This is a Gastón Acurio restaurant, so these are the gourmet burgers of the city. We were impressed by the quality of the meat, the veggie options (six in total! Six! Including lentil and chickpea patties) and the decor. The prices and service need a little improvement, though. Paying $10 for a veggie burger and $12 for a beef variety seems a little bit high, and I was expecting there to be about 20% more meat between the bun. The bread is average, but the varieties of toppings and sauces are dizzying. Onion rings were good – though maybe not crunchy enough -and sweet potato fries were almost perfectly cut and cooked. Well-heeled families come here on Sundays while Miraflores residents, businessmen and foreigners make it here at all other times. Look no further for the best burgers in town, though my pocket would be more suited to the surprisingly good burger a la pobre – for a third of the price – at Lima Cricket and Football Club.
Featured on Anthony Bourdain’s Parts Unknown series, ámaZ is a stunning space with a truly unique menu: jungle food as haute cuisine. There are such a huge variety of fruits, roots and vegetables in the Amazon that are underused, and sometimes unknown, especially in the big cities; ámaZ is there to promote these Peruvian gems of the jungle and make a lot of money along the way. Located in a small block of expensive restaurants, its decor is well-executed, with mixes of dark and light wood, canopies of large leaves and ceilings of densely arranged stakes and spikes. Service is prompt, helpful and informative, and they even have a menu on a tablet that allows you to flip through beautiful pictures of the dishes. This helped us a lot; we ordered the Conchas canga con camu camu, huge scallops with a sweet-sour sauce ($15), Patarashca de dorado, a large portion of rich river fish cooked in bamboo leaf ($18) and Moqueca de camaron tarapotino, a coconut-milk Thai-style prawn curry with rice ($17). All impressed to an extent, but none of them popped or fizzed. The cocktails were like loaded pulp juices, slow movers that worked their inebriation stealthily.
This place boasts the highest quality set lunch at the lowest price: a jaw-droppingly cheap $2.50 for two courses and a tiny dessert. They have pricier options too, from the ‘achorado’ combo ($12.50) to the ‘abusivo’ ($22) that looks like it could feed a very hungry family with beer needs; portions are large, in general. The fish is merely good but the beef is wonderfully cooked, while the soups and rice choices are average. A glass of jungle-fruit juice – for I will never ever remember the names of the numerous exotic varieties of edible tree-decorations – is included. The first time we went we had a refreshing mandarin jelly for dessert, the second time we were offered a gloopy , so I wouldn’t necessarily save space for dessert.

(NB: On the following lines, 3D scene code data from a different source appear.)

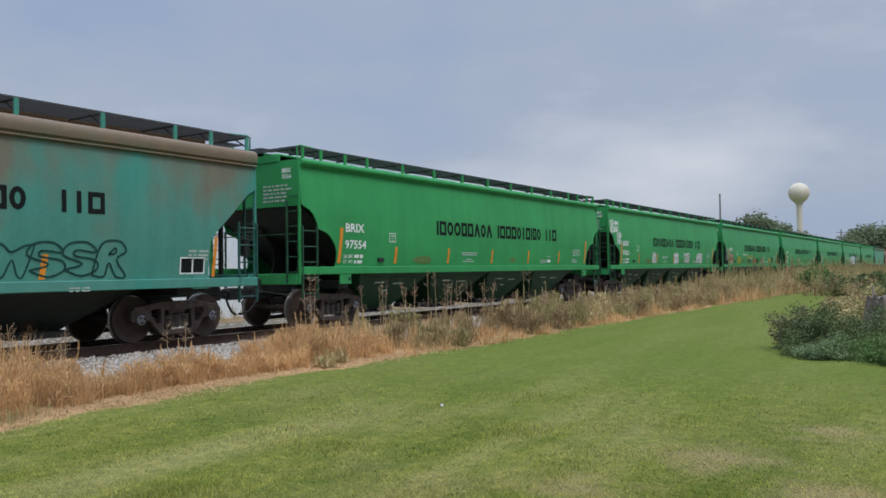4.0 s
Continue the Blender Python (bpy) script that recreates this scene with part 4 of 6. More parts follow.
words(c, S, "Dog", 1.40, 1.98, 1.78, 1.94, M["black"], "graffiti_word")
outl = Form()
for cx, cz, r in ((2.05, 1.84, 0.12), (2.2, 1.76, 0.15), (2.18, 1.60, 0.10)):
    ribbon(outl, S, [(cx + r * math.cos(q), cz + r * math.sin(q)) for q in [6.283 * j / 10 for j in range(11)]], 0.05, 0.012)
tagged(put("graffiti_tag", outl, M["spray_pink"], c), kind="stuff")
words(c, S, "PRAISE", 2.78, 3.55, 1.53, 1.74, M["white"], "graffiti_word")
rabbit = Form()
ribbon(rabbit, S, [(3.0 + 0.15 * math.cos(q), 1.87 + 0.09 * math.sin(q)) for q in [6.283 * j / 12 for j in range(13)]], 0.025, 0.012)
for p in ([(2.9, 1.95), (2.82, 2.08), (2.88, 2.10)], [(3.08, 1.95), (3.22, 2.09), (3.28, 2.05)]):
    ribbon(rabbit, S, p, 0.022, 0.012)
tagged(put("graffiti_tag", rabbit, M["white"], c), kind="stuff")
for z in (1.56, 1.64, 1.72):
    patch(c, S, 3.6, 3.6 + 0.5 * (1 - 3 * abs(z - 1.64)), z, z + 0.018, M["white"], "sprayed_line")
wild_tag(c, S, 4.62, 5.36, 1.62, 1.96, M["spray_yellow"], 17, 3, 0.03)
scrawl(c, S, 5.5, 6.45, 1.60, 1.96, M["black"], 18, 5, 0.03)
scrawl(c, S, -7.2, -6.4, 1.65, 2.1, M["spray_red"], 19, 3, 0.07)
patch(c, S, 7.62, 7.86, 1.36, 1.56, M["spray_yellow"], "yellow_card")
c = more_new[9]
scrawl(c, S, -6.3, -5.8, 1.68, 1.95, M["faint"], 31, 4, 0.035)


FLAT_CUTS = (SILL_TOP, SILL_TOP + 0.004, 1.9, 2.3)


def block_letter(c, pts, mat, seed, grow=0.05, lift=0.014, shade=None, rim=None):
    """A painted block with a dark rim and a shifted shade behind it."""
    mx, mz = sum(p[0] for p in pts) / len(pts), sum(p[1] for p in pts) / len(pts)
    big = [(x + (grow if x > mx else -grow), max(1.29, z + (grow if z > mz else -grow))) for x, z in pts]
    if shade:
        shape(c, over_sill, [(x + 0.16, max(1.29, z + 0.06)) for x, z in big], shade, "graffiti_shade", lift - 0.003, FLAT_CUTS)
    shape(c, over_sill, big, rim or M["black"], "graffiti_outline", lift, FLAT_CUTS)
    shape(c, over_sill, pts, mat, "graffiti_block", lift + 0.003, FLAT_CUTS)


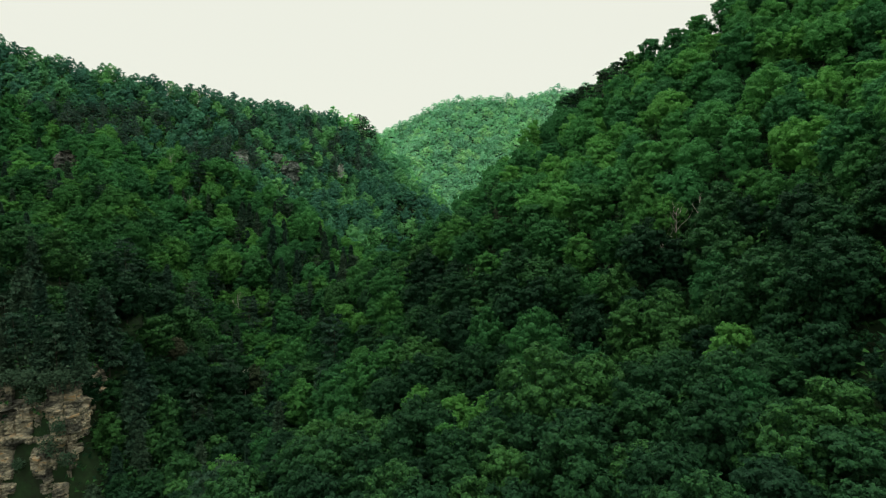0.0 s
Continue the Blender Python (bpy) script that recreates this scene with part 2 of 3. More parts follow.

A very friendly and noisy little cafe facing Parque Kennedy, Tarboush has decent, affordable Shawarmas ($3 for a delicious lamb one) and Falafel wraps ($2.50). There are larger plates of rice and salads if you’ve got the appetite. Coffee is average, music is loud and the terrace is the place to be, perfect for watching the Miraflores crowds bustle by. Francisco the waiter is a jolly, energetic fella and will help you with your choices.
One of the best carrot cakes I’ve ever had and a very smooth cappuccino in the courtyard of the Asociacion Mario Testino photography gallery was a good choice for a cool, lazy Sunday. The gallery itself is a shallow exercise in celebrity snaps and loud colours, and even though the good at the cafe is a little overpriced, service is very friendly and quality is extremely high.
We tried the Pear and Gorgonzola pizza here, along with a Maracuya sour and a Canela sour. Everything was delicious, and salads look reassuringly large with grand chunks of meat served separately to add as you see fit. Service was a little slow on the Saturday evening we went, but they do seem to care. Prices are high, but this is a fairly upmarket Italian joint in Miraflores after all.
This wine bar is open until 3am, and it gets pretty busy on weekends with thirty- and forty-somethings. The choice of glasses and bottles is fairly good, but prices are predictably quite high for certain European choices. Our glasses of Chilean red and Argentinian Santa Ana white were $7 each. Sherry, Lambrusco and champagne (from $80) are also available. Small pieces of soft bread are served with mini-syringes filled with olive oil. It’s a nice gimmick, but quite fiddly.
The manzana y cabra montaditos (apple and goats cheese with cinnamon sauce canapés) we ordered were sweet and very moreish. Music is very varied, ranging from chanson to soft electronic.